You are not expected to provide detailed HR analytics. Clear explanations of how people are engaged and treated are usually sufficient.


Data Protection, Security, and Ethics

For IT contractors, governance questions are often the most important.

Typical topics:

  • Data protection and GDPR compliance
  • Secure access to client systems
  • Conflict of interest management
  • Anti-bribery and ethical conduct

Even simple written policies or statements can address most of these expectations.


Environmental Impact (Light-Touch)

Environmental questions are usually proportionate.

They may cover:

  • Remote or hybrid working practices
  • Business travel policies
  • Use of cloud or digital tools instead of physical infrastructure

High-level, narrative answers are normally acceptable, especially for small teams.


How to Document Your Professional Practices

You do not need enterprise documentation to respond effectively.

Most IT contractors rely on:

  • A short code of conduct
  • A data protection or information security statement
  • A brief sustainability or responsibility note

These documents can be reused across multiple clients and updated annually. A similar reuse approach is described in ESG requirements from retailers: questionnaire examples, even though the sector differs.


Demonstrating Responsible Business Conduct Simply

Responsible conduct is about consistency, not complexity.

Practical examples include:

  • Clear contracts and transparent pricing
  • Respect for working hours and boundaries
  • Documented escalation or complaint processes
  • Ethical guidelines for client work

Under CSRD, clients mainly want assurance that risks are recognised and managed, not that every scenario is eliminated.


Aligning with CSRD or VSME Without Over-Reporting

Most IT contractors are not required to report under CSRD themselves. However, aligning loosely with CSRD or VSME language helps responses feel familiar to clients.

This might include:

  • Using consistent terms (workforce, governance, business conduct)
  • Stating assumptions clearly
  • Explaining what is not applicable

For many contractors, this alignment replaces repeated ad-hoc explanations to different clients. A broader overview of this approach is available in CSRD for SMEs: the complete 2025 guide.


Managing Ongoing Client Engagement

Supplier obligations are rarely one-off.

Good practice includes:

  • Keeping a master set of ESG answers
  • Updating information once per year
  • Noting which answers are estimates or qualitative

This makes follow-up questions easier to handle and reduces stress during contract renewals.


Frequently Asked Questions

Do freelance IT contractors really count as part of the value chain?

Yes. Under CSRD, professional service providers are part of the value chain when they contribute to core business activities.
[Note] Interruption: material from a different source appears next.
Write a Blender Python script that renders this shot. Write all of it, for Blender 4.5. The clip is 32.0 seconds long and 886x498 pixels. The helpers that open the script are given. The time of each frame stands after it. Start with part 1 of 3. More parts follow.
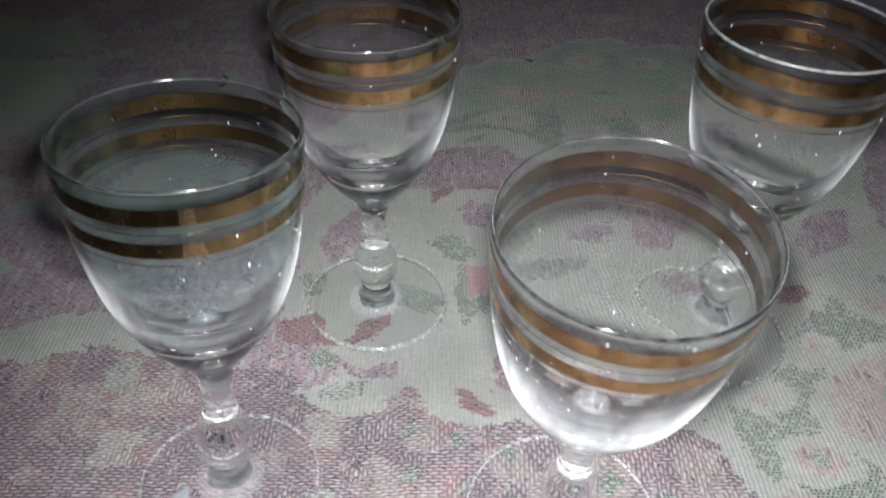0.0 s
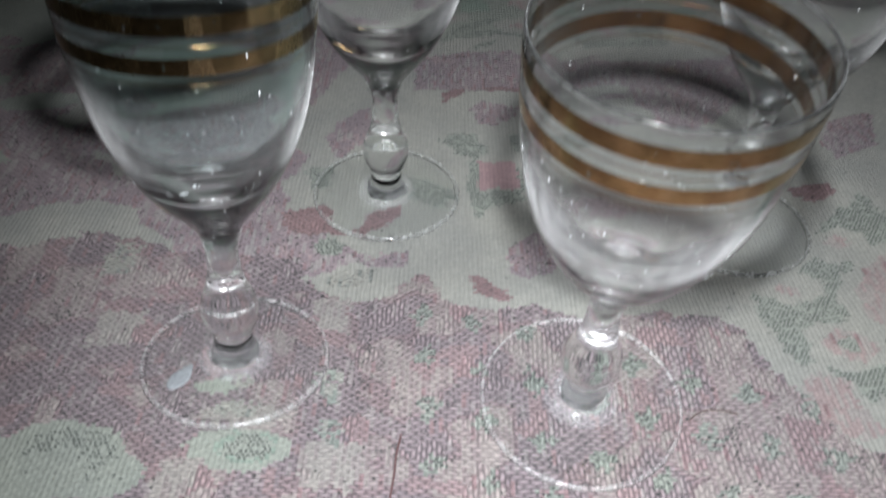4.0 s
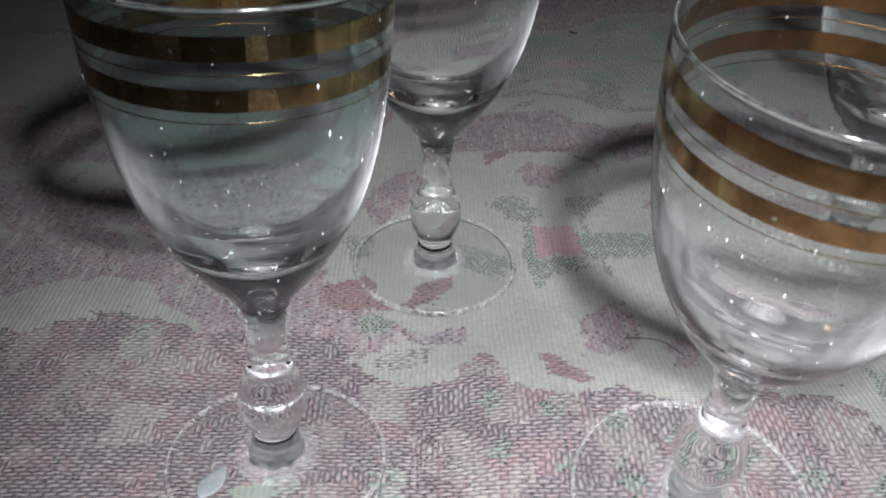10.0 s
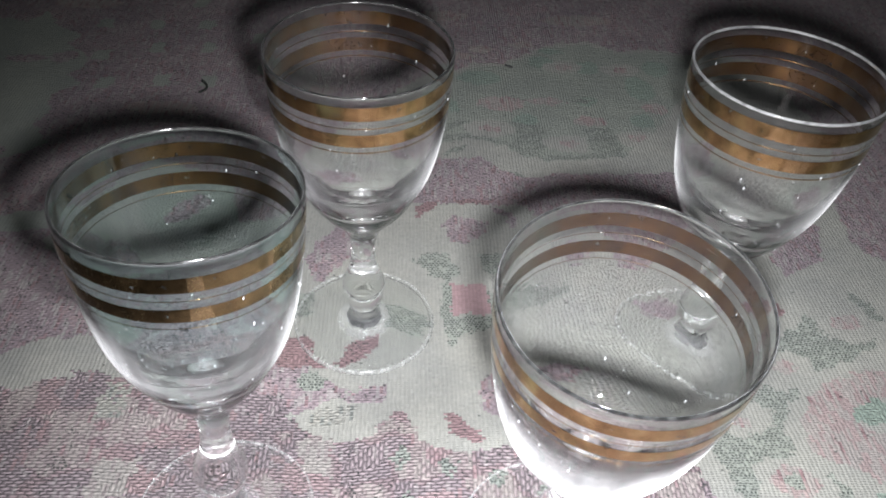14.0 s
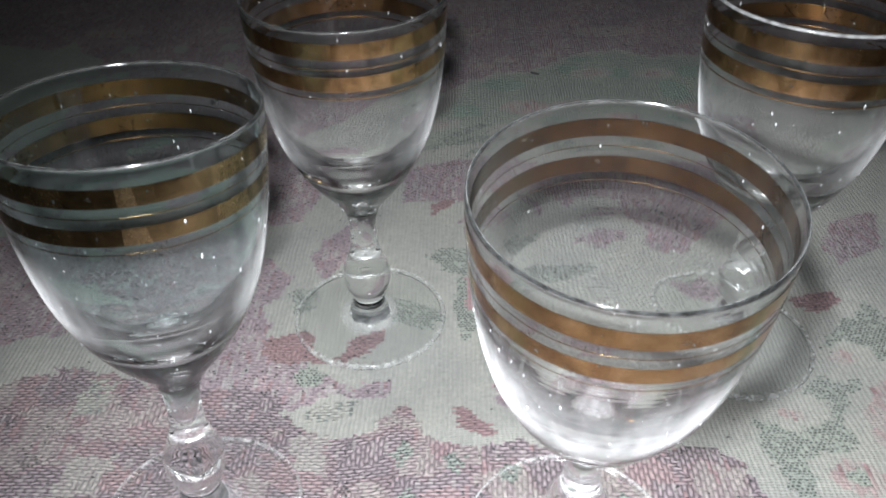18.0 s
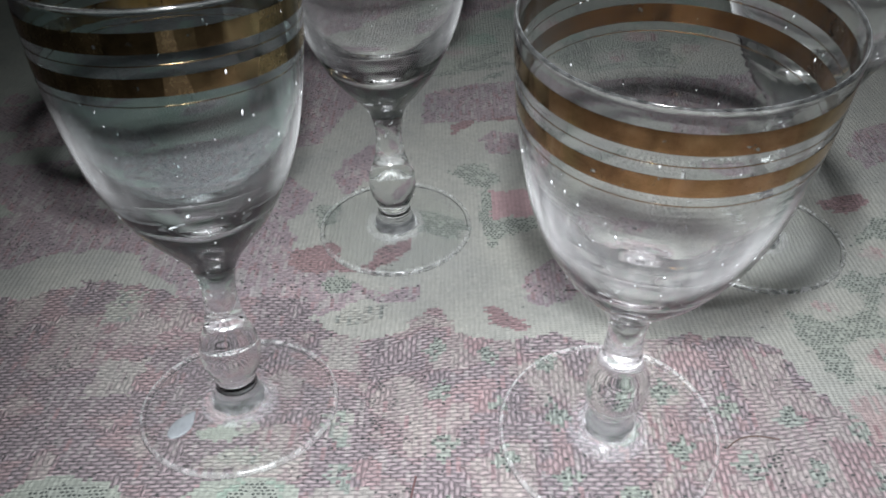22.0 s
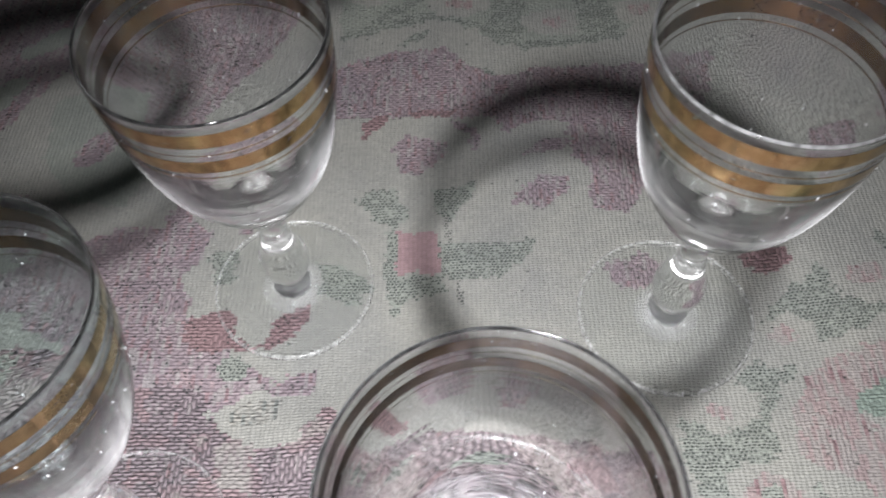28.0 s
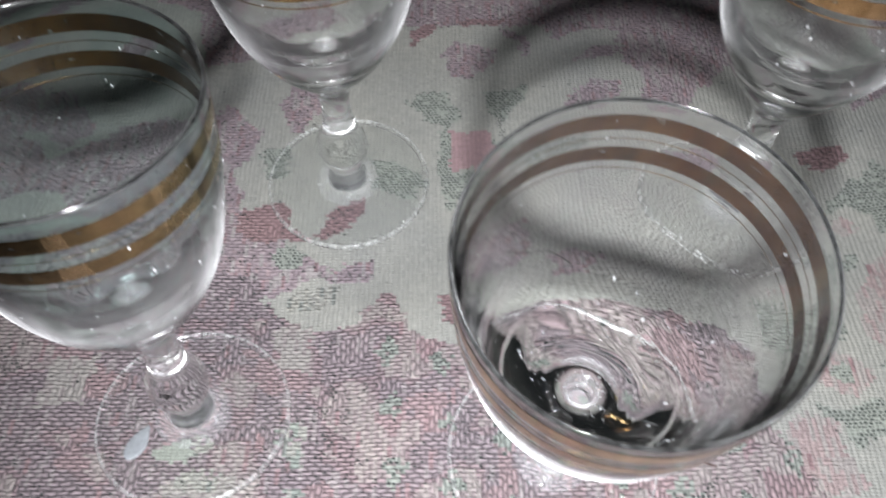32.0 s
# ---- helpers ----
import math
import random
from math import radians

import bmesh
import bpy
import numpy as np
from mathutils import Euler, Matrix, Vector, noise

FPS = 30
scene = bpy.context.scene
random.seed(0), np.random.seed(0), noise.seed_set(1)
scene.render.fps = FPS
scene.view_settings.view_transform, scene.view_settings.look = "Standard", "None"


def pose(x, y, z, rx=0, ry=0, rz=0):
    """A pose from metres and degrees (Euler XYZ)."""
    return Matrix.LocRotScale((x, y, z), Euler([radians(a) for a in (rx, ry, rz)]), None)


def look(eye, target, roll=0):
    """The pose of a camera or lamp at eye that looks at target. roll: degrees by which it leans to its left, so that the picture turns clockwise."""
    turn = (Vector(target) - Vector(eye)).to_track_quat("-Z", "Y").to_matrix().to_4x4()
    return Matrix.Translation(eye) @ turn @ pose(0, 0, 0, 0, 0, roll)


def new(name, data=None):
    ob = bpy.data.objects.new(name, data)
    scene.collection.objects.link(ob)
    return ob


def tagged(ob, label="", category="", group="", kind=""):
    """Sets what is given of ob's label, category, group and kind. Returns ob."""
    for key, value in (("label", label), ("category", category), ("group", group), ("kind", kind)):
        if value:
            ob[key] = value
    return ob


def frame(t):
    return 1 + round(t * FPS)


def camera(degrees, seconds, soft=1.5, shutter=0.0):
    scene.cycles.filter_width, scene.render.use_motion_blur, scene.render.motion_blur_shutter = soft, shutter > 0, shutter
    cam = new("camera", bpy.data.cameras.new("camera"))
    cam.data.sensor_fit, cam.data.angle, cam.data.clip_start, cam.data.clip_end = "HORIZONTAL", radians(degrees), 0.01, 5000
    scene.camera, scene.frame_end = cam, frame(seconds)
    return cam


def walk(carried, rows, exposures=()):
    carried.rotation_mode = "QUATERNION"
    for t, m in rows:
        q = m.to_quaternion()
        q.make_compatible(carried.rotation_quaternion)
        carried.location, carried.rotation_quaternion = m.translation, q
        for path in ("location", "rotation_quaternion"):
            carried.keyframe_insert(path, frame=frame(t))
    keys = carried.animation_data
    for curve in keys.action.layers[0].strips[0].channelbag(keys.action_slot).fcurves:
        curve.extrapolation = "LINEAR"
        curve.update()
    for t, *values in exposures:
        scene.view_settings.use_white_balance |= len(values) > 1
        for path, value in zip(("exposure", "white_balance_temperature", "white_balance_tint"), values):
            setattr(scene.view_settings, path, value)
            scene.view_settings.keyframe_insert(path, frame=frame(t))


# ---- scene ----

The expectations are proportionate, but inclusion is normal.

How detailed do our ESG answers need to be?

For most IT contractors, short narrative explanations are sufficient. Clients are looking for clarity and consistency rather than complex metrics.

Do we need formal sustainability policies?

Not always. Simple written statements covering ethics, data protection, and working practices usually meet client expectations, especially for small teams.

Can we reuse the same answers for multiple clients?

Yes. Many IT contractors maintain a standard ESG response pack and tailor only where necessary. This is considered good practice, not a shortcut.


Key Terms

  • CSRD – Corporate Sustainability Reporting Directive
  • Value-chain workers – People working for suppliers and contractors
  • Stakeholder engagement – How businesses interact with clients, workers, and partners
  • Business conduct – Ethics, integrity, and responsible professional behaviour

Next Steps for IT Contractors

Start by listing the ESG questions you receive most often. Document your existing practices in plain language and keep them in one place. Then align your answers loosely with CSRD or VSME terminology so clients can integrate them easily into their reports.

With a clear, proportionate approach, meeting client CSRD requirements becomes a routine part of professional services delivery — not an administrative burden.